Global Business & Economics Program Assistant Director Andrew Chrismer writes for the Huffington Post on the necessity of targeting the Russian black market.
A sanctions scheme designed to target and limit activity among the shadiest comrades within Russia could inadvertently increase their business opportunities in the well-established black markets operating throughout Europe. In order to effectively implement sanctions against Russia as punishment for its destabilizing actions in Ukraine, the West must first address Russian black markets through tougher enforcement of transparency standards within their own borders and beyond. If the U.S. and EU expect current or future sanctions regimes to be effective in Russia, awareness, education, and enforcement of these transparency standards already agreed upon in international bodies must be taken more seriously.
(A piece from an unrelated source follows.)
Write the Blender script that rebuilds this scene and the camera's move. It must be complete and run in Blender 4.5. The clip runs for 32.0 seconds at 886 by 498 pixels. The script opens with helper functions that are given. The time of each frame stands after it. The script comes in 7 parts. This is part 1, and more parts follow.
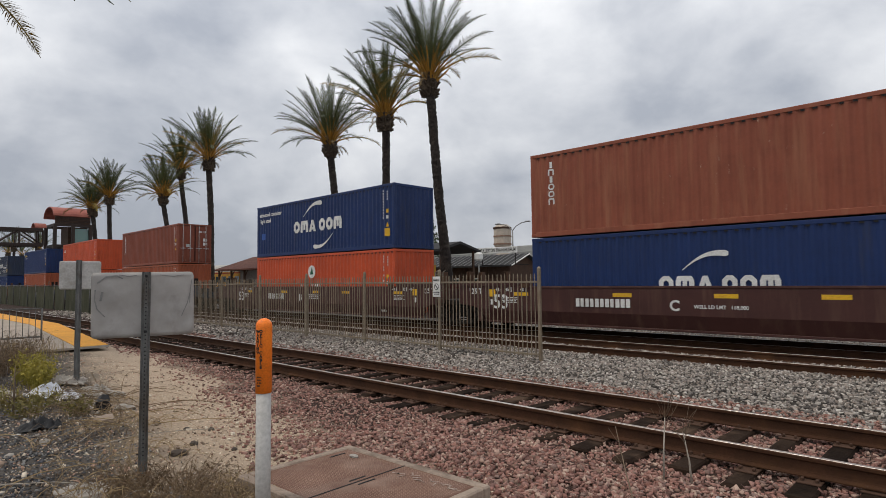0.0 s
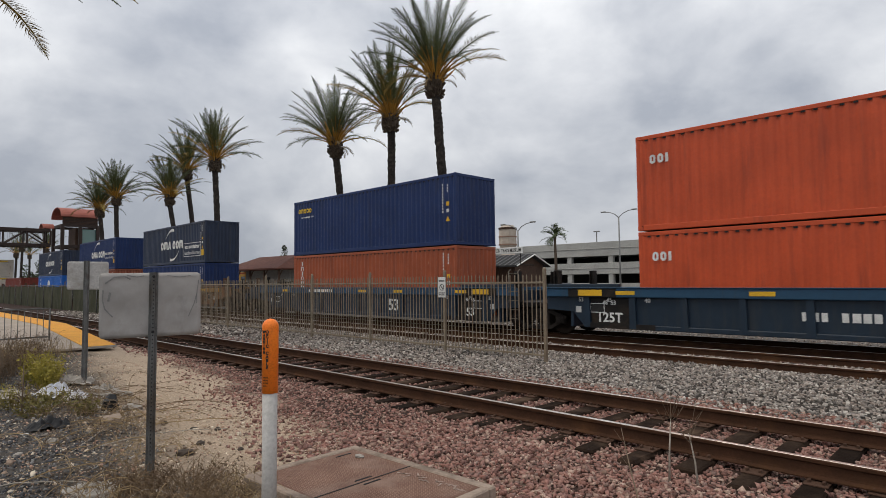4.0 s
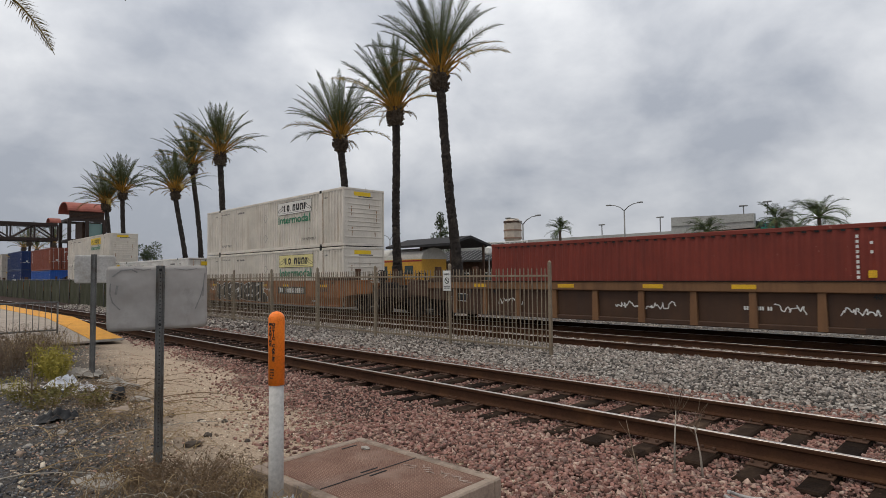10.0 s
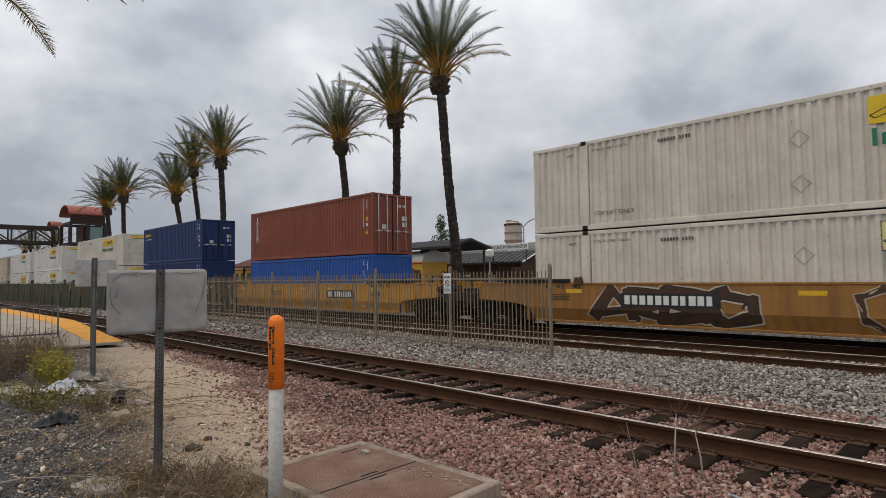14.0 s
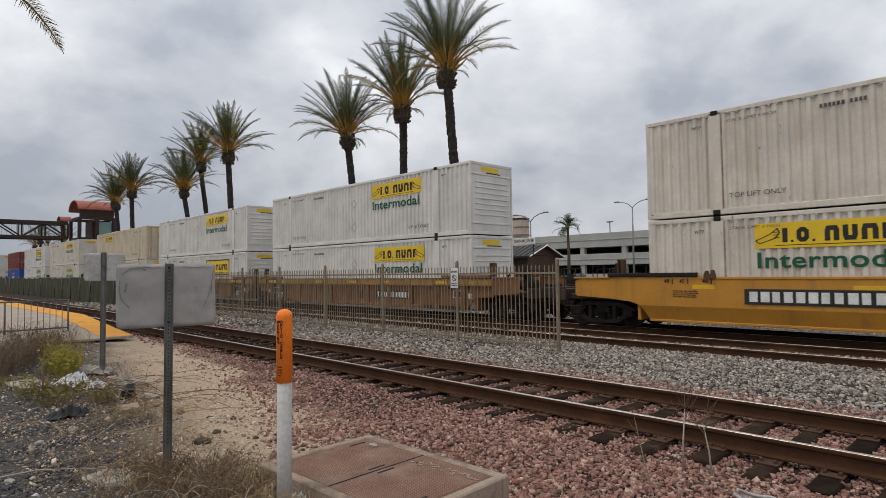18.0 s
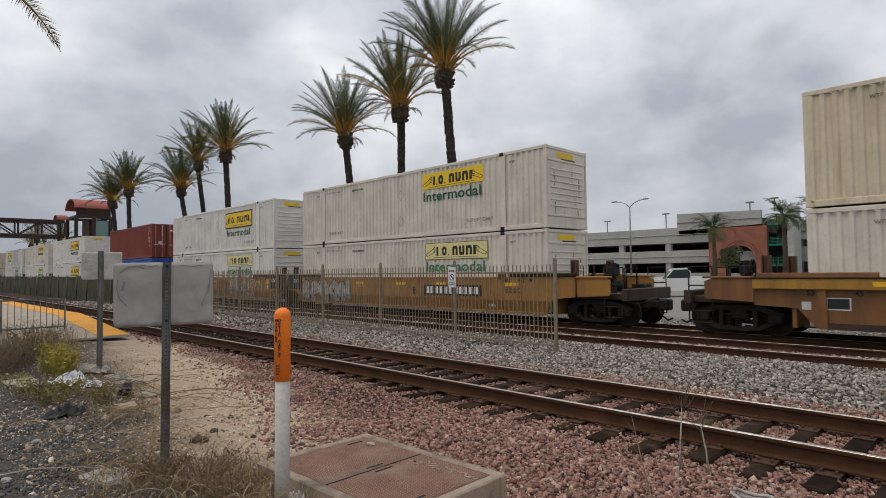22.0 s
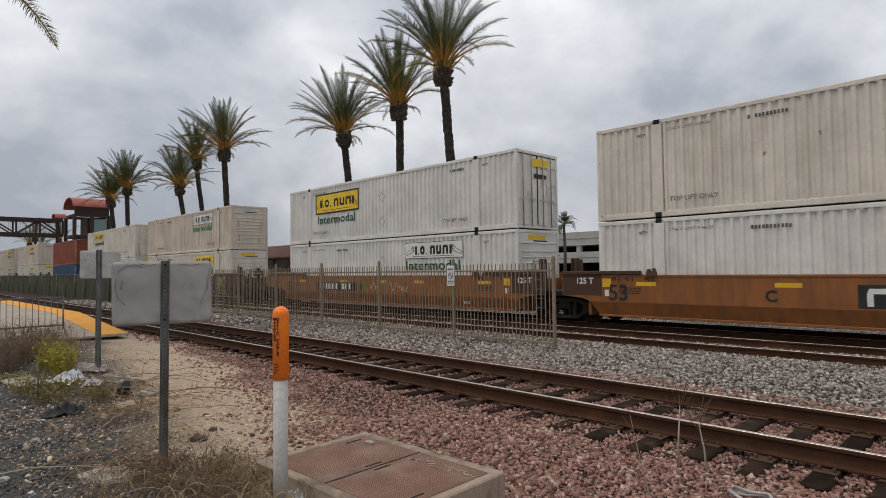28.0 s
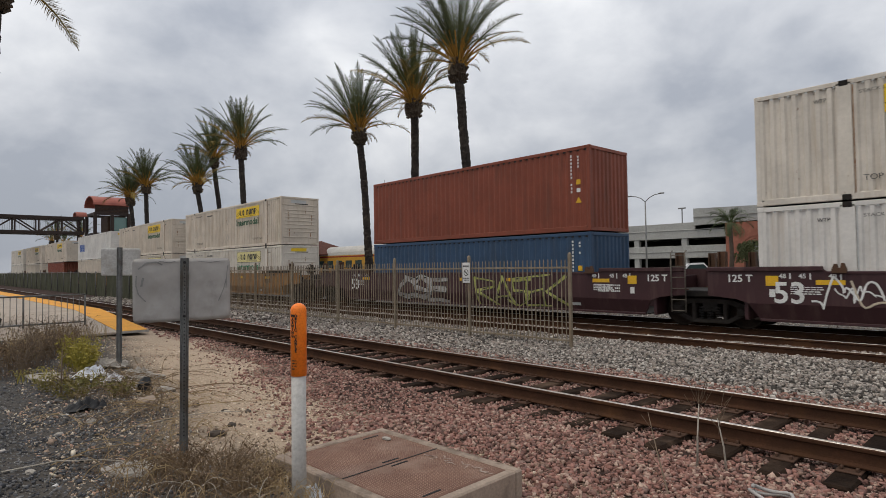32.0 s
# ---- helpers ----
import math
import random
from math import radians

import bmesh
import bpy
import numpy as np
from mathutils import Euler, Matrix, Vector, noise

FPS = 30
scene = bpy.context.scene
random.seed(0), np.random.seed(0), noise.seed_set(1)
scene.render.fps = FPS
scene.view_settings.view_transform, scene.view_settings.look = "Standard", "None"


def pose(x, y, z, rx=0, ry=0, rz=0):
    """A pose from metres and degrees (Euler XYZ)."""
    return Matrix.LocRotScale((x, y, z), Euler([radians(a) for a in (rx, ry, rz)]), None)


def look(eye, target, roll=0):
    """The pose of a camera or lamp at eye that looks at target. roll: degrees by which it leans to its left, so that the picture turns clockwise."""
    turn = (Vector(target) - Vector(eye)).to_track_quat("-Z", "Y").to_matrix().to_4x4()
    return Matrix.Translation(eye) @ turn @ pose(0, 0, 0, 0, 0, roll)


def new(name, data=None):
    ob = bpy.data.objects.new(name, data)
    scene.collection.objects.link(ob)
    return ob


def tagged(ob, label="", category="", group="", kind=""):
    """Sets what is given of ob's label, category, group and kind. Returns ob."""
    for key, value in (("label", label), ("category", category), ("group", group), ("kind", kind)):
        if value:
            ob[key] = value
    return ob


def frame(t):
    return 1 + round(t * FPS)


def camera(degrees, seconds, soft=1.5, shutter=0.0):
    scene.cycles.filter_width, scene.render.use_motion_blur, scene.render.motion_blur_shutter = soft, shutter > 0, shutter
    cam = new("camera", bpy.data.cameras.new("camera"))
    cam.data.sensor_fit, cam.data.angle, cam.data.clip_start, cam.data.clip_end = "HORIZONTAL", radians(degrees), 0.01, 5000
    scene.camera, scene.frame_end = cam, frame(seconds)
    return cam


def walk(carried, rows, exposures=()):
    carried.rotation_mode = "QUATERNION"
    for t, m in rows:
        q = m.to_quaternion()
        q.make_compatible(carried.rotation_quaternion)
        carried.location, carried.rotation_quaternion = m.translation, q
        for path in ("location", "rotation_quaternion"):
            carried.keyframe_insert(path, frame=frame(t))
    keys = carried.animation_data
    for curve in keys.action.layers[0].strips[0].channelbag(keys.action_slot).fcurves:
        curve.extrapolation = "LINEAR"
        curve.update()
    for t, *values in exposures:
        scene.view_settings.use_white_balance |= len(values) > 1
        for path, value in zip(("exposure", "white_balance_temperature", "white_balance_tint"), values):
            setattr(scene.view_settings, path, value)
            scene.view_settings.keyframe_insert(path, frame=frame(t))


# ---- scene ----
cam = camera(74.41, 32.0, soft=0.65, shutter=0.05)
EYE = Vector((0.0, 0.0, 1.70))


def held(t, yaw, tilt, roll, dx, dy, dz):
    """The camera in the hand: turn, tilt and lean in degrees, sway in centimetres."""
    a, b = radians(yaw), radians(tilt)
    eye = EYE + Vector((dx, dy, dz)) / 100
    return t, look(eye, eye + 10 * Vector((-math.sin(a) * math.cos(b), math.cos(a) * math.cos(b), math.sin(b))), roll)


walk(cam, [
    held(0, 44.26, 3.01, -0.71, -1.1, 1.0, 0.5),
    held(0.5, 44.26, 3.00, -0.68, -0.2, 0.6, 0.8),
    held(1, 44.19, 3.09, -0.68, 0.1, 0.5, 0.8),
    held(1.5, 44.33, 2.99, -0.71, 0.1, 0.5, 0.3),
    held(2, 44.33, 3.02, -0.63, -0.6, 0.7, 0.3),
    held(2.5, 44.41, 3.01, -0.65, -0.3, 0.5, 0.2),
    held(3, 44.47, 3.02, -0.59, -0.7, 0.5, 0.4),
    held(3.5, 44.64, 3.09, -0.62, -0.4, -0.0, 0.7),
    held(5.5, 45.01, 2.86, -0.70, -0.7, 0.7, 0.4),
    held(6, 45.10, 2.83, -0.74, -0.4, 0.3, 0.1),
    held(6.5, 45.17, 2.87, -0.67, -0.8, 0.1, -0.1),
    held(7, 45.10, 2.87, -0.66, -0.6, 0.1, -0.1),
    held(7.5, 45.10, 2.77, -0.69, -0.7, 0.2, 0.0),
    held(8, 45.12, 2.57, -0.60, -0.6, -0.3, -0.0),
    held(8.5, 45.18, 2.56, -0.66, 0.2, -0.1, -0.1),
    held(9, 45.29, 2.51, -0.71, -0.0, -0.3, 0.2),
    held(9.5, 45.27, 2.48, -0.66, -0.6, 0.5, -0.0),
    held(10, 45.27, 2.45, -0.72, -0.3, -0.3, 0.0),
    held(10.5, 45.10, 2.77, -0.68, -0.1, 0.7, 0.1),
    held(11, 45.26, 2.70, -0.67, -1.0, 0.4, -0.0),
    held(11.5, 45.45, 2.65, -0.71, -0.2, -0.1, -0.0),
    held(12, 45.34, 2.56, -0.65, -0.8, -0.3, 0.1),
    held(12.5, 45.43, 2.60, -0.69, 0.1, -0.3, 0.4),
    held(13, 45.39, 2.41, -0.75, 0.1, -0.1, 0.3),
    held(13.5, 45.57, 2.48, -0.75, -0.7, -0.0, 0.0),
    held(14, 45.33, 2.71, -0.81, 0.6, -0.0, 0.5),
    held(14.5, 45.55, 2.55, -0.77, 0.2, -0.1, 0.5),
    held(16.5, 45.82, 2.12, -0.70, -1.3, 0.3, -0.3),
    held(17, 45.78, 2.07, -0.71, -0.5, -0.2, 0.3),
    held(17.5, 45.80, 2.31, -0.68, -0.1, -0.4, 0.4),
    held(18, 46.00, 2.20, -0.81, -0.5, 0.2, 0.1),
    held(18.5, 45.66, 2.16, -0.75, -0.4, -0.1, -0.0),
    held(19, 45.62, 2.01, -0.71, 0.3, 0.0, -0.0),
    held(19.5, 45.66, 1.99, -0.75, -0.1, -0.1, 0.1),
    held(20, 45.57, 2.24, -0.72, -1.1, 0.2, -0.0),
    held(20.5, 45.61, 2.29, -0.65, -0.3, -0.6, -0.1),
    held(21, 45.60, 2.16, -0.67, -0.6, 0.1, 0.1),
    held(21.5, 45.76, 2.16, -0.72, -0.4, -0.1, -0.0),
    held(22, 45.76, 2.14, -0.71, -0.7, -0.4, -0.3),
    held(22.5, 45.63, 2.07, -0.76, -1.1, -0.1, -0.2),
    held(23, 45.49, 2.01, -0.68, -0.9, -0.6, -0.1),
    held(23.5, 45.66, 1.85, -0.67, -1.1, -0.4, -0.0),
    held(24, 45.80, 1.98, -0.70, -0.4, -0.1, -0.2),
    held(24.5, 45.84, 1.98, -0.71, -0.8, -0.2, -0.2),
    held(25, 45.89, 1.97, -0.72, -0.7, -0.5, -0.1),
    held(25.5, 45.89, 2.01, -0.73, -0.1, -0.2, 0.0),
    held(27.5, 45.67, 2.09, -0.76, 0.2, -0.1, -0.0),
    held(28, 45.65, 1.97, -0.78, -0.2, -0.2, -0.1),
    held(28.5, 45.66, 2.05, -0.72, -1.0, 0.2, -0.5),
    held(29, 45.94, 2.09, -0.84, 0.6, -0.4, 0.1),
    held(29.5, 45.83, 2.12, -0.80, 0.2, -0.6, 0.4),
    held(30, 45.83, 1.82, -0.80, -0.7, -0.2, 0.1),
    held(30.5, 45.98, 1.97, -0.78, -0.9, -0.2, 0.3),
    held(31, 46.24, 2.01, -0.78, -1.1, -0.5, 0.4),
    held(31.5, 46.90, 1.78, -0.91, -1.0, -0.3, -0.1),
    held(32, 47.13, 1.71, -0.83, -1.2, -0.9, -0.3),
], exposures=[(0, -0.01), (3, -0.02), (6, -0.03), (9, -0.07), (12, -0.10), (15, -0.05), (18, 0.0), (24, -0.03), (32, -0.04)])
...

Russian black markets are integrated, global, and effective. Illicit outflows from Russia, mostly into the European market, amount to more than $210 billion annually, roughly 46 percent of the country’s annual output on average since 1994. Financial flows into shell companies and shadow banks in the UK, Switzerland, and Cyprus make up much of the illicit market supported by Russia’s elites. Since the fall of the Soviet Union, black markets in Russia have been big business. Trade mispricing, false labeling on shipments, money laundering from public accounts, capital flight, shadow banking operations, and extortion top the list of illicit operations in and out of Russia. Everything from lumber to rocket launchers to drugs to chemicals to people cross the borders of Russia illegally into the European Union and neighboring countries.